Manchester’s got everything except a beach. And a lido.

Why hasn't Manchester got an outdoor swimming pool aka a lido?

Nantwich has got one. So has Ilkley. London’s got loads of them. Manchester hasn’t. Not one. We’ve got plenty of water but not one outdoor swimming pool or lido. Why not?

We used to. Back in the 1960s, there was an open air swimming pool in Norden called the Riviera.  The Galleon Hotel & Leisure Club in Didsbury is built on the site of an open air pool which closed in the 80’s.

Both pools were privately owned but there were publicly owned pools, too, in Philips Park and Alexandra Park.

You can swim at Salford Quays, of course, and many people do, but opening times are limited and it’s geared more to the serious swimmer rather than someone who  fancies a dip in the summer or a refreshing early morning swim before work.

If you’re looking for an outdoor swim where you don’t need a wetsuit, you’ve got to travel to places like Ilkley, Hathersage and Nantwich.

Lots of publicly-owned pools closed in the 1960s but there are still hundreds up and down the country. Just none in Manchester.

Why not? It can’t be because of the weather. Granted, we don’t have a Mediterranean climate in Manchester, but if they’ve got one in Stonehaven in Scotland, where they probably get two sunny days a year, why haven’t we?

And it can’t be because there would be no demand outside the summer months because we reckon there are enough keen swimmers around to ensure it could be open all year round as many lidos up and down the country already are.

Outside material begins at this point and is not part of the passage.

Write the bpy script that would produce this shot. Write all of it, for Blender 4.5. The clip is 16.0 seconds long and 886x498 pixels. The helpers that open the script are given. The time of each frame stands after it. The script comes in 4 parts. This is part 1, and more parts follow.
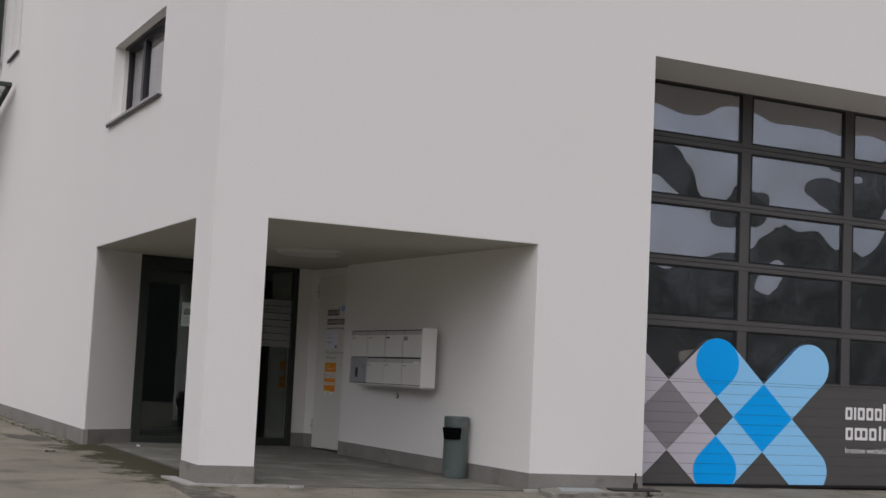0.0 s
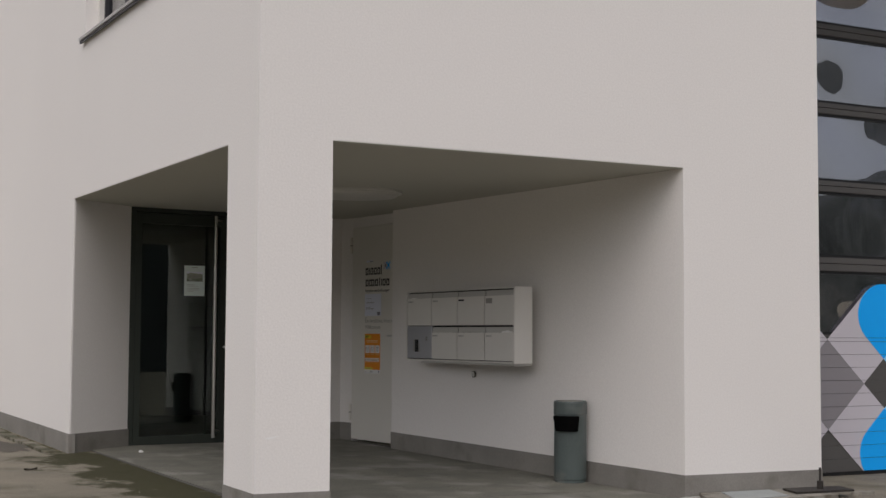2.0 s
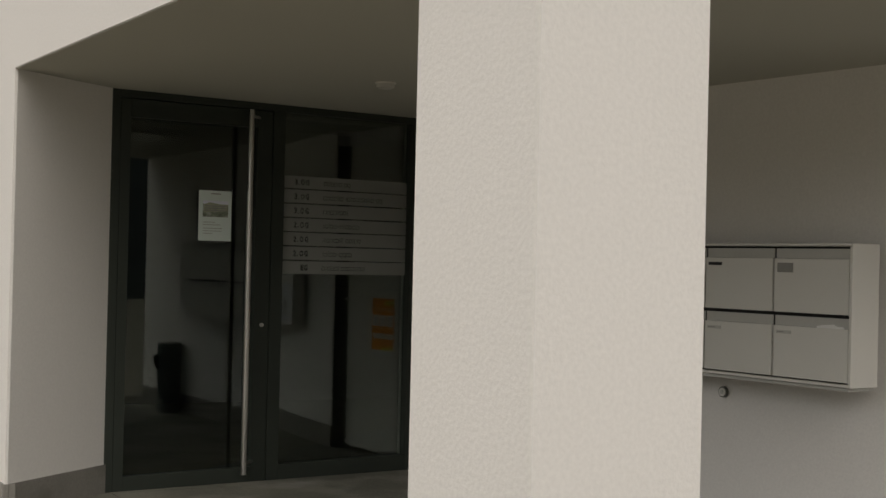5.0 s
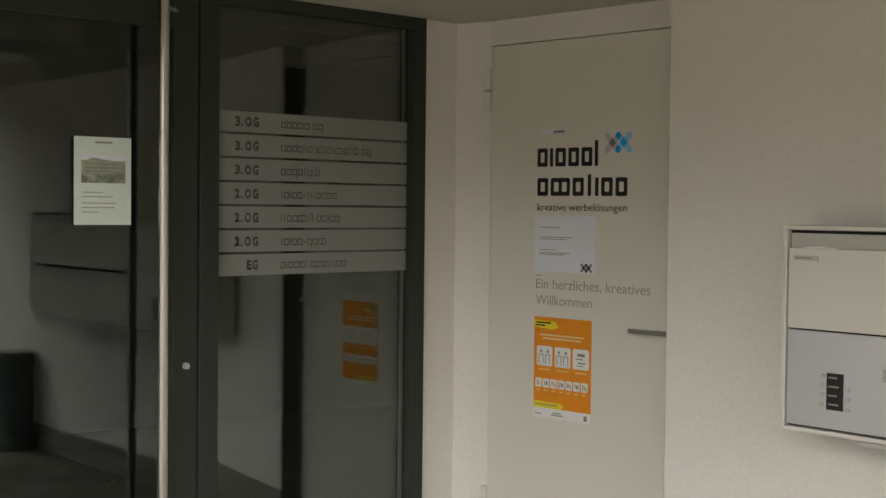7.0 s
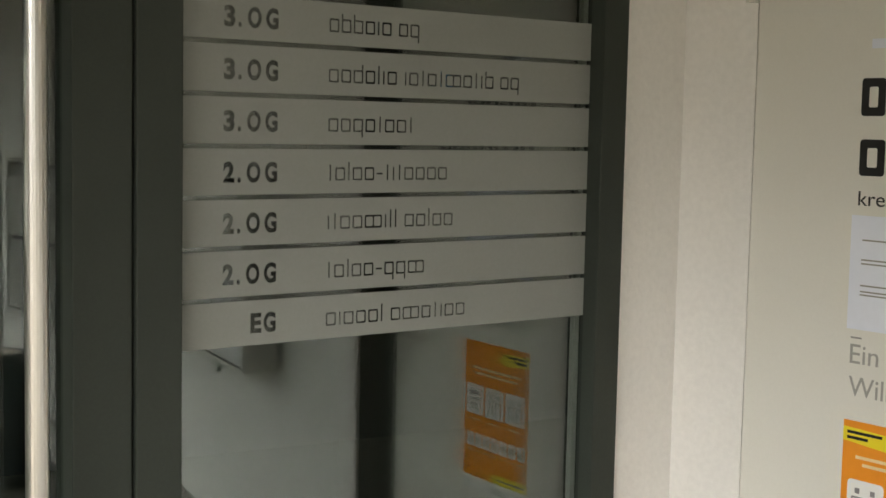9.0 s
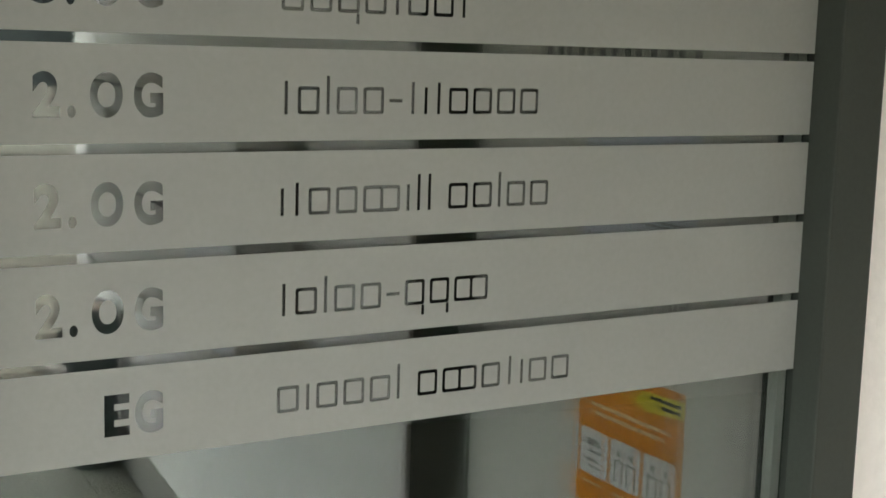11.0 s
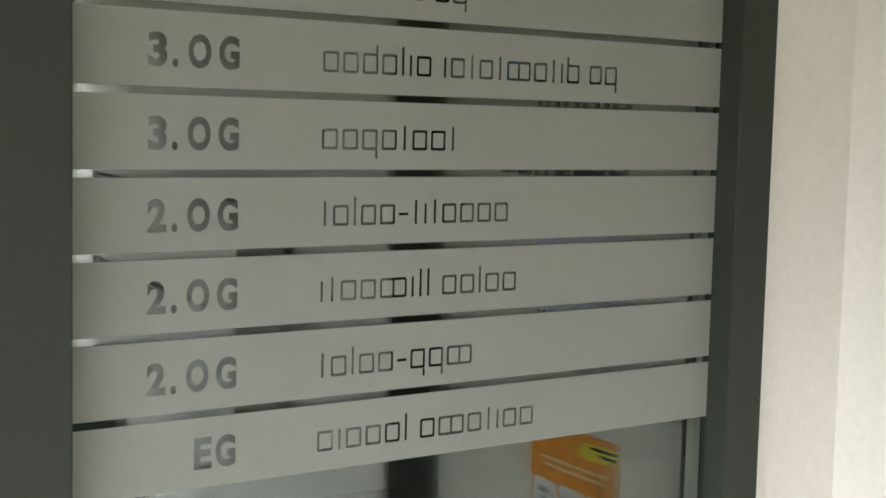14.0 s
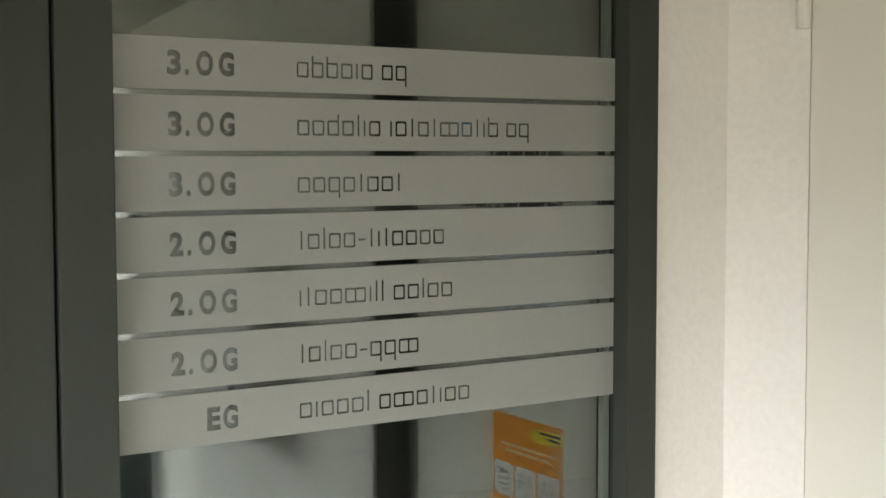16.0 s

If there’s no room for a lido in the city centre, why not put it in one of our parks? There’s plenty of room in Heaton Park.

There are few things more invigorating than an early morning outdoor swim and few things more romantic than a midnight swim under the stars. Unfortunately, neither is available to most Mancunians.

So come on, Manchester City Council. Manchester’s got everything but a beach is a great slogan, but it’s not true. Because Manchester hasn’t got a lido.

By the way, it wouldn’t have to be publicly funded. Thames Baths, a community interest company, is trying to crowdfund the construction of a £10m floating lido on the Thames. Why can’t the same thing be done here? If they can swim in the Thames, why can’t we swim in the Irwell?